À l’occasion de la deuxième journée du 14e Festival international du théâtre de Béjaïa, le public a eu le privilège de découvrir Daybah, une pièce présentée par l’Institut national des arts de Mauritanie, sur les planches du Théâtre régional Abdelmalek Bouguermouh.
Inspirée du roman de l’écrivain mauritanien Al-Mukhtar Salem, Daybah s’impose comme une œuvre théâtrale ambitieuse et profondément humaine. Adaptée et mise en scène par Saley Abdel Fattah, la pièce propose une traversée intime et collective d’un monde en pleine mutation, où les souvenirs, les luttes sociales et les tensions identitaires s’entrelacent avec force.
Dans une scénographie épurée, mais chargée de symboles, deux comédiens Mourad Mohamed et Mohamed Azziz portent avec intensité les voix de personnages confrontés à l’oubli, à l’injustice et à la violence silencieuse d’une société en transition. Leur jeu nuancé, oscillant entre fragilité émotionnelle et puissance dramatique, a rythmé le spectacle tout au long de la représentation. Au cœur de la pièce, le duo incarne un face-à-face tendu et profondément symbolique.

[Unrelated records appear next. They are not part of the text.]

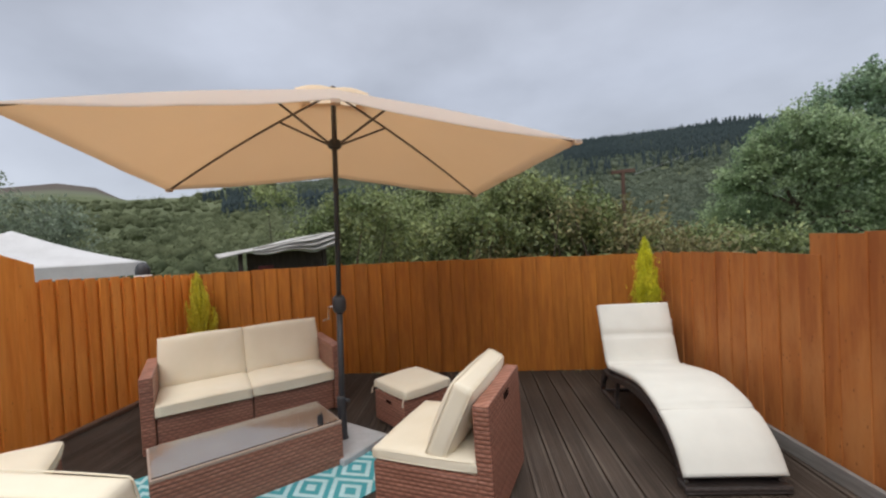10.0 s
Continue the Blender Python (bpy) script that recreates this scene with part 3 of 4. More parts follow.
# ---- fences ----
def board_mesh(name, w, material, t=0.018, fall=0.0, flip=False):
    """A vertical fence board 1 m high: thin at one edge, sawn, worn corners."""
    bm = bmesh.new()
    b = 0.003
    prof = [(0, 0), (w, 0), (w, -t + b), (w - b, -t), (b, -t * 0.55), (0, -t * 0.55 + b)]
    if flip:
        prof = [(w - x, y) for x, y in prof[::-1]]
    lo = [bm.verts.new((x, y, 0)) for x, y in prof]
    hi = [bm.verts.new((x, y, 1 + fall * (x / w - 0.5))) for x, y in prof]
    for i in range(6):
        j = (i + 1) % 6
        bm.faces.new((lo[i], lo[j], hi[j], hi[i]))
    bm.faces.new(lo[::-1])
    bm.faces.new(hi)
    me = bpy.data.meshes.new(name)
    bmesh.ops.recalc_face_normals(bm, faces=bm.faces)
    bm.to_mesh(me)
    bm.free()
    me.materials.append(material)
    return me


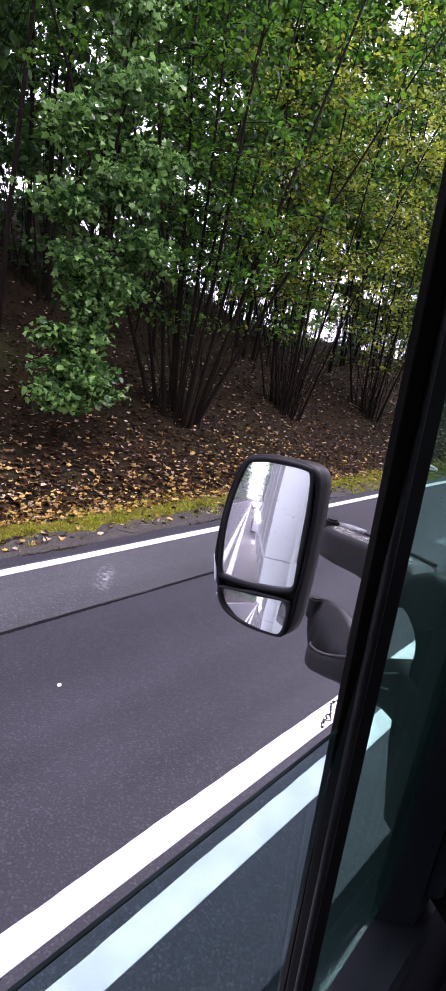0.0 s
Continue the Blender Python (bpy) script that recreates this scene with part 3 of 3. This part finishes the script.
# Grass, fallen leaves and loose stones along the verge.
n = 175000
gx = -4.05 - np.abs(rng_np.normal(0, 1, n)) * 0.20
gy = rng_np.uniform(-4, 32, n) ** 1.0
keep = (np.sin(gy * 2.1) * 0.12 + np.sin(gy * 5.3 + 1) * 0.08 + gx > -4.62) & (gx < -4.06 + 0.06 * np.sin(gy * 3.7))
gx, gy = gx[keep], gy[keep]
tuft_at = np.stack([rng_np.uniform(-4.08, -3.86, 240), rng_np.uniform(-2, 20, 240)], -1)   # stray tufts on the shoulder
stray = np.repeat(tuft_at, 45, 0) + rng_np.normal(0, 0.022, (240 * 45, 2))
thin_x, thin_y = rng_np.uniform(-4.10, -3.68, 60000), rng_np.uniform(7.5, 28.0, 60000)   # grass creeping over the shoulder
creeping = np.sin(thin_y * 4.1) * np.sin(thin_x * 23 + thin_y) + (-3.62 - thin_x) * 5 > 0.25
gx, gy = np.concatenate([gx, stray[:, 0], thin_x[creeping]]), np.concatenate([gy, stray[:, 1], thin_y[creeping]])
gz = bank_height(gx, gy)
m = len(gx)
tuft = np.clip(0.55 + 0.3 * np.sin(gy * 7.3 + 3 * np.sin(gx * 9)) * np.sin(gx * 17 + gy * 2.2) + 0.25 * np.sin(gy * 19 + gx * 11), 0.25, 1.0)
turn, tall, wide = rng_np.uniform(0, 6.283, m), rng_np.uniform(0.02, 0.075, m) * tuft, rng_np.uniform(0.003, 0.008, m)
lean = rng_np.normal(0, 0.032, (m, 2))
a = np.stack([gx - wide * np.cos(turn), gy - wide * np.sin(turn), gz - 0.01], -1)
b = np.stack([gx + wide * np.cos(turn), gy + wide * np.sin(turn), gz - 0.01], -1)
c = np.stack([gx + lean[:, 0], gy + lean[:, 1], gz + tall], -1)
blades = np.stack([a, b, c], 1)
olive = gy + 3.0 * rng_np.normal(0, 0.5, m) > 9.0   # farther along the verge, a darker and less yellow copy of the grass colour
for blade_set, blade_mat, blade_label in ((blades[~olive], GRASS, "short yellow-green mossy grass along the verge"),
                                          (blades[olive], GRASS_OLIVE, "short dull olive grass along the verge")):
    tagged(raw("verge_grass", blade_set.reshape(-1, 3), np.arange(3 * len(blade_set)).reshape(-1, 3), blade_mat), blade_label, "grass", kind="stuff")


def litter(name, count, x_mean, x_spread, y0, y1, size, mat, label, lift=0.012, form=OVAL, beyond=1.0):
    """Leaves scattered over the bank; beyond: the share that still lies under the far bushes."""
    x = FOOT_X + 0.17 - np.abs(rng_np.normal(x_mean, x_spread, count))
    x = np.where(rng_np.random(count) < 0.05, -3.86 - np.abs(rng_np.normal(0, 0.42, count)), x)
    y = y0 + (y1 - y0) * rng_np.random(count) ** 1.35
    lies = (y < 8.0 + rng_np.normal(0, 0.8, count)) | (rng_np.random(count) < beyond)
    x, y = x[lies], y[lies]
    count = len(x)
    at = np.stack([x, y, bank_height(x, y) + lift + rng_np.uniform(0, 0.02, count)], -1)
    v, f = leaves(rng_np, at, size, flat=0.8, form=form)
    tagged(raw(name, v, f, mat), label, "fallen leaves", kind="stuff")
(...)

À travers leurs échanges parfois violents, parfois empreints de silence, les deux protagonistes cherchent désespérément des réponses à leurs douleurs, leurs doutes et leurs rêves inassouvis. Dans un univers teinté d’utopie – où le passé se mêle aux fantasmes d’un avenir meilleur – ils confrontent leurs visions du monde, entre résignation et espoir. Ce dialogue constant, presque philosophique, donne à Daybah une dimension existentielle, où chaque mot devient une tentative de réconcilier l’individu avec son histoire et avec lui-même. Malgré un rythme particulièrement long les silences tout autant que les dialogues donnaient du sens à la quête utopique des protagonistes.
Daybah puise sa force dans un mélange subtil de réalisme cru et de poésie dramatique. La parole scénique devient un lieu de résistance, où s’expriment les non-dits, les blessures et les espoirs d’un peuple. Fidèle à l’esprit de la littérature mauritanienne contemporaine, la pièce questionne avec acuité l’identité, la mémoire collective et la quête de liberté dans un contexte où l’Histoire semble parfois écraser les destins individuels. À travers Daybah, le théâtre mauritanien affirme sa capacité à dialoguer avec les grandes problématiques universelles, tout en restant profondément ancré dans ses réalités culturelles.